Éditorial de la Lettre numéro 92 | été 2020

Par Laurent Petitgirard, Secrétaire perpétuel de l’Académie des beaux-arts, et compositeur

 

En juin 1982, dans les arènes d’Arles, le photographe et futur académicien Lucien Clergue saisissait Maurice Béjart, avec le Ballet du XXe Siècle, en répétition de sa création Thalassa Mare Nostrum, sur une musique de Mikis Theodorakis.
En juin 1982, dans les arènes d’Arles, le photographe et futur académicien Lucien Clergue saisissait Maurice Béjart, avec le Ballet du XXe Siècle, en répétition de sa création Thalassa Mare Nostrum, sur une musique de Mikis Theodorakis.

Un art majeur

Quel incroyable paradoxe : au moment où l’Académie des beaux-arts décidait de saluer la danse en préparant cette Lettre qui lui est consacrée, la moitié du monde se confinait et l’on découvrait les images de ces danseuses et danseurs du Ballet de l’Opéra national de Paris contraints de s’entraîner dans leur salon ou d’esquisser quelques pas sur leur terrasse, pour les plus chanceux.
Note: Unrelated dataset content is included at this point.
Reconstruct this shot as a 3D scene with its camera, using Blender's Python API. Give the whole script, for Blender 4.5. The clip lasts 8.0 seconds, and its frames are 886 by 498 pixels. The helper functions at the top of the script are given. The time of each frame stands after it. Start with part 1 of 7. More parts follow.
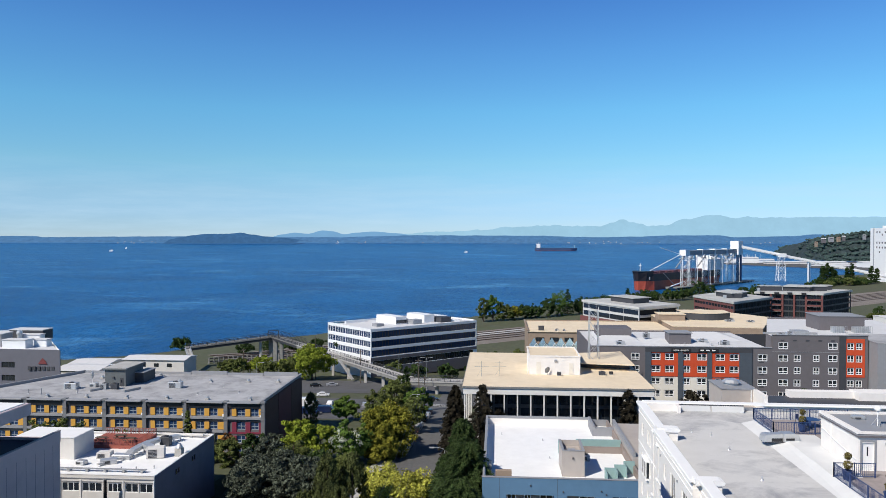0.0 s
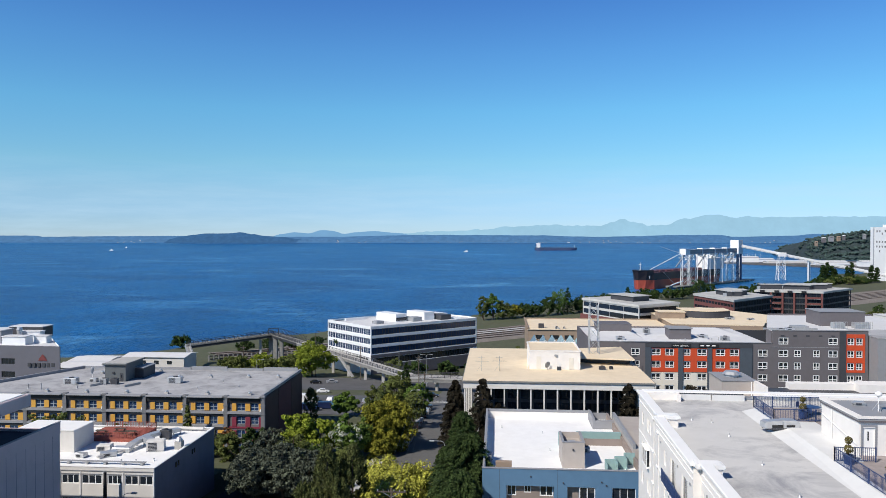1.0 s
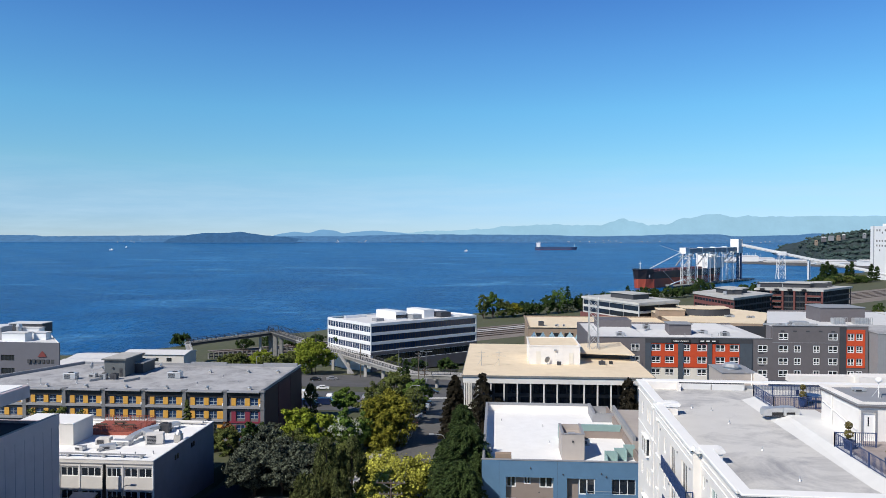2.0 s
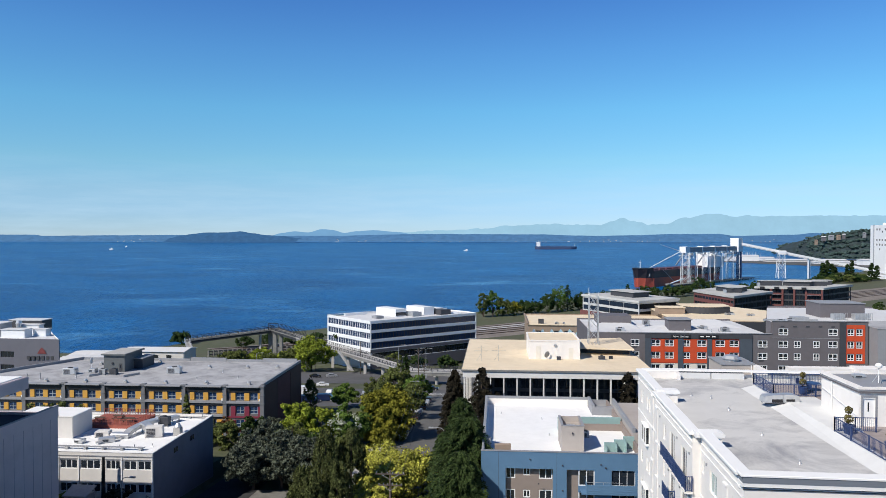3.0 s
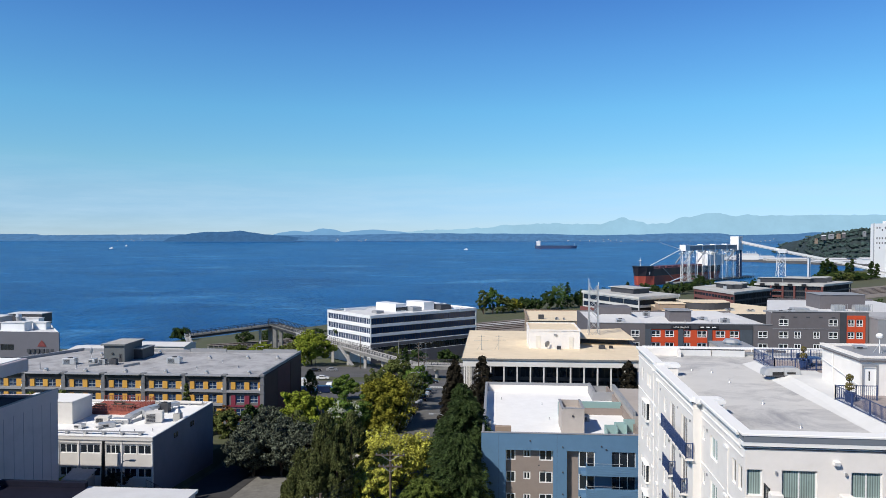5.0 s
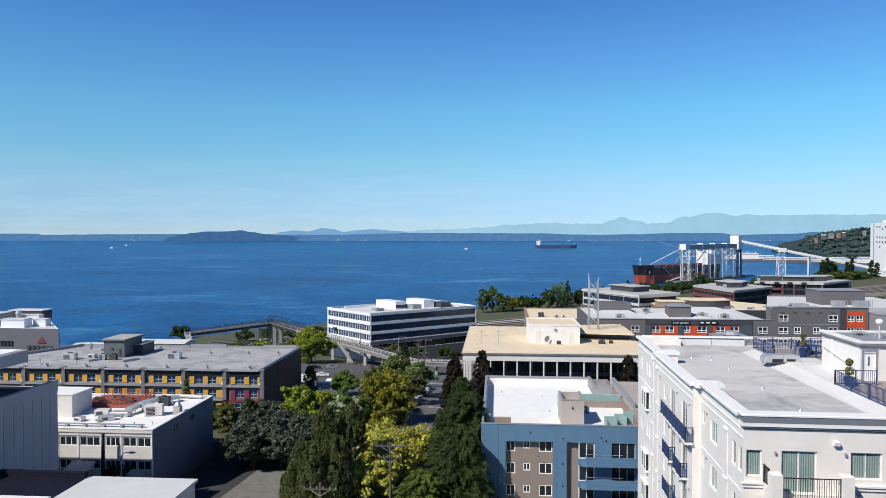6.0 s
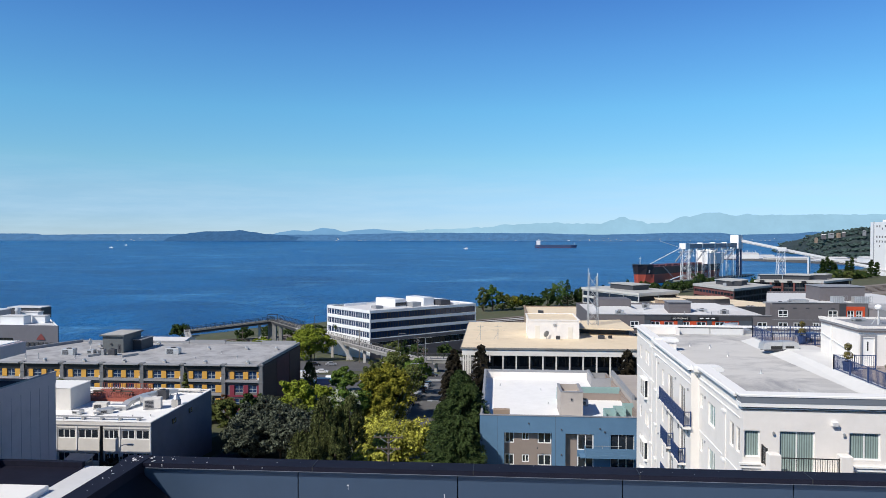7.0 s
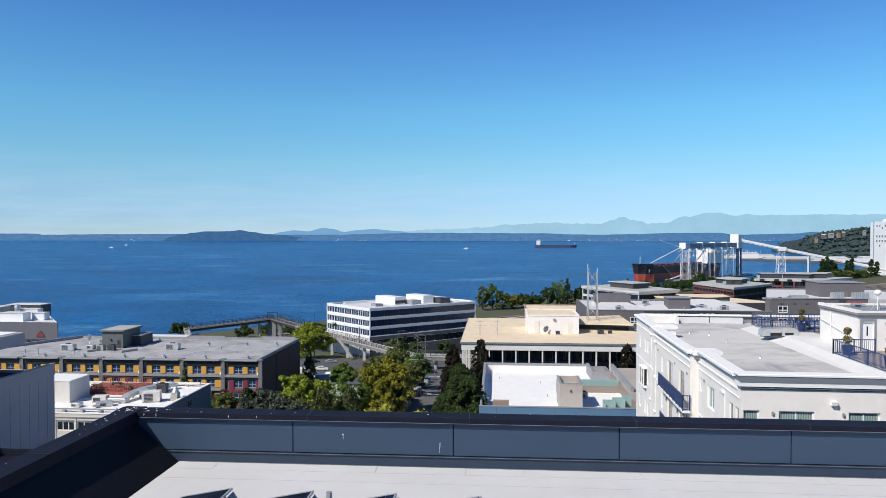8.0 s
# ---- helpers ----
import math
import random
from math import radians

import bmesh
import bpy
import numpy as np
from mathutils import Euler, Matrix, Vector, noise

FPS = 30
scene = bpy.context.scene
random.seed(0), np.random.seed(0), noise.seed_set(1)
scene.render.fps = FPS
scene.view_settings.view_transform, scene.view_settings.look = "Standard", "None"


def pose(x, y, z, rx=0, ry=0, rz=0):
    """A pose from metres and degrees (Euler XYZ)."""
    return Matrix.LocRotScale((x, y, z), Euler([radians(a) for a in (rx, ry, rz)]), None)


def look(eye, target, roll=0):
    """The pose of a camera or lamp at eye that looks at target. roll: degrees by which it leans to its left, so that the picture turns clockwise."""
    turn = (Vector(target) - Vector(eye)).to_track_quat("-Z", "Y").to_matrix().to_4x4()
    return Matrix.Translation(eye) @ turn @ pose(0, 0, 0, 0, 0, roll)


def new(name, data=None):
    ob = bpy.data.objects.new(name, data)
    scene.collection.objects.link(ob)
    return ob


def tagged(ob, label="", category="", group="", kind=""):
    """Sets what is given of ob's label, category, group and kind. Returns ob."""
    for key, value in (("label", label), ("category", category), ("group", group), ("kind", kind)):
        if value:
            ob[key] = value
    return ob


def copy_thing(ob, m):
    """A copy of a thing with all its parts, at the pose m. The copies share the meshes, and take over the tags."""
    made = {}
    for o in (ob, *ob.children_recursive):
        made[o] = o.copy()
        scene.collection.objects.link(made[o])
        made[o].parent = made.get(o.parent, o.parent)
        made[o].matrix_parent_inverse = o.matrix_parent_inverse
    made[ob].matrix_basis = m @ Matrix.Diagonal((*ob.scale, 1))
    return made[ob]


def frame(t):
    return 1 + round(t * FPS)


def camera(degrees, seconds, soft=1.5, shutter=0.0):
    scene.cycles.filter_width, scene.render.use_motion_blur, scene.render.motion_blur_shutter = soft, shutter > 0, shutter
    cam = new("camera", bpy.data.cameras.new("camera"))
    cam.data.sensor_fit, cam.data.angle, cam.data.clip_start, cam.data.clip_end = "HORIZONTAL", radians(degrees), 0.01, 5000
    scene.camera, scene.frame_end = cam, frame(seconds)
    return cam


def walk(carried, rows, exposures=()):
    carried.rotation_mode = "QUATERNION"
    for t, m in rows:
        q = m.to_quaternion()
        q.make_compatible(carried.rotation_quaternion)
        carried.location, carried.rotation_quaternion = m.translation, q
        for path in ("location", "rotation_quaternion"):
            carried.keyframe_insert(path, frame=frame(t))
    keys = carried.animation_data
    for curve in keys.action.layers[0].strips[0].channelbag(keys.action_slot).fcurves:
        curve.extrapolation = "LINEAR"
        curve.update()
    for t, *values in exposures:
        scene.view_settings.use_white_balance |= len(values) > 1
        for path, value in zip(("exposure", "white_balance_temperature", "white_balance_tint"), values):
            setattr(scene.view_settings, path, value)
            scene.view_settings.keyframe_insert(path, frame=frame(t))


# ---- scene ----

Cette pandémie aura ainsi souligné de façon cuisante les très fortes disparités sociales de notre pays avec en premier lieu la notion d’espace disponible. L’exiguïté de nombreux logements a constitué une véritable épreuve pour celles et ceux qui, ne disposant pas de la surface suffisante pour vivre sereinement, ont eu le sentiment d’étouffer et d’être privés de la liberté élémentaire de se déplacer selon leur désir. Plus que jamais, disposer pour vivre d’un espace minimum aura constitué un véritable privilège.

Mais pour les créateurs de notre Compagnie, ces mois de confinement auront souligné un autre privilège, moins évident peut-être que celui lié à la position sociale des uns et des autres : celui de vivre de sa passion. Mes confrères peintres, sculpteurs, graveurs, architectes, compositeurs ou photographes m’ont tous indiqué avoir profité de cet isolement forcé pour simultanément prendre du recul et créer encore plus. Même les cinéastes ou les chorégraphes, privés de leur équipe ou de leur compagnie, ont travaillé sur de nouveaux projets et rêvé à un autre futur.

Là, nous devons alors, plus que jamais, être conscients de cet extraordinaire privilège d’être ainsi plongés au cœur de l’art, quels que soient notre esthétique, nos succès ou nos échecs, et de pouvoir chaque jour nous consacrer à ce dont nous rêvions toutes et tous dès l’enfance ou l’adolescence.

La leçon à en tirer sera celle de la nécessité du partage de l’émotion avec celles et ceux qui n’ont pas cette opportunité.

L’entrée de la chorégraphie comme une nouvelle discipline représentée par une section propre au sein de l’Académie des beaux-arts était ma priorité depuis mon élection. Mes consœurs et confrères en étaient en effet conscients lorsqu’ils m’ont fait l’honneur de m’élire Secrétaire perpétuel le 1er février 2017.

« Chorégraphie » et non pas « Danse » car nous sommes une académie de créateurs, renforcée par des membres libres, artistes de disciplines artistiques non représentées dans notre Compagnie, grands serviteurs de la vie culturelle ou mécènes.

Maurice Béjart avait ainsi été élu « membre libre », on voit bien là à quel point la création d’une section de Chorégraphie, actée le 9 octobre 2018, était essentielle.

Elle comprend quatre membres et quatre correspondants. Le 24 avril 2019, trois des quatre fauteuils ont été pourvus avec l’élection de Blanca Li, de Thierry Malandin et d’Angelin Preljocaj. Le 15 janvier 2020, deux correspondants ont été élus, Dominique Frétard et Didier Deschamps. L’effectif sera complété par une élection à venir à la fin de cette année.

Les compositeurs ont évidemment toujours été proches de la danse. Ma consœur et mes confrères de la section de Composition musicale sont donc les premiers à se réjouir de l’arrivée des chorégraphes. Ceci ne nous empêchera pas de les questionner sur la place de la musique contemporaine dans les nouveaux ballets, sur le manque de véritables projets communs ou encore sur la trop grande propension qu’ont de nombreux chorégraphes à utiliser des montages de différentes musiques préexistantes aux dépends de nouvelles partitions. Mais j’anticipe sur les débats animés que nous ne manquerons pas d’avoir, avec de nouveaux confrères qui se sont toujours passionnés pour la musique de leur temps.

Cette Lettre vous permettra de découvrir, je l’espère, à quel point l’Académie des beaux-arts s’est enrichie en accueillant cet art majeur.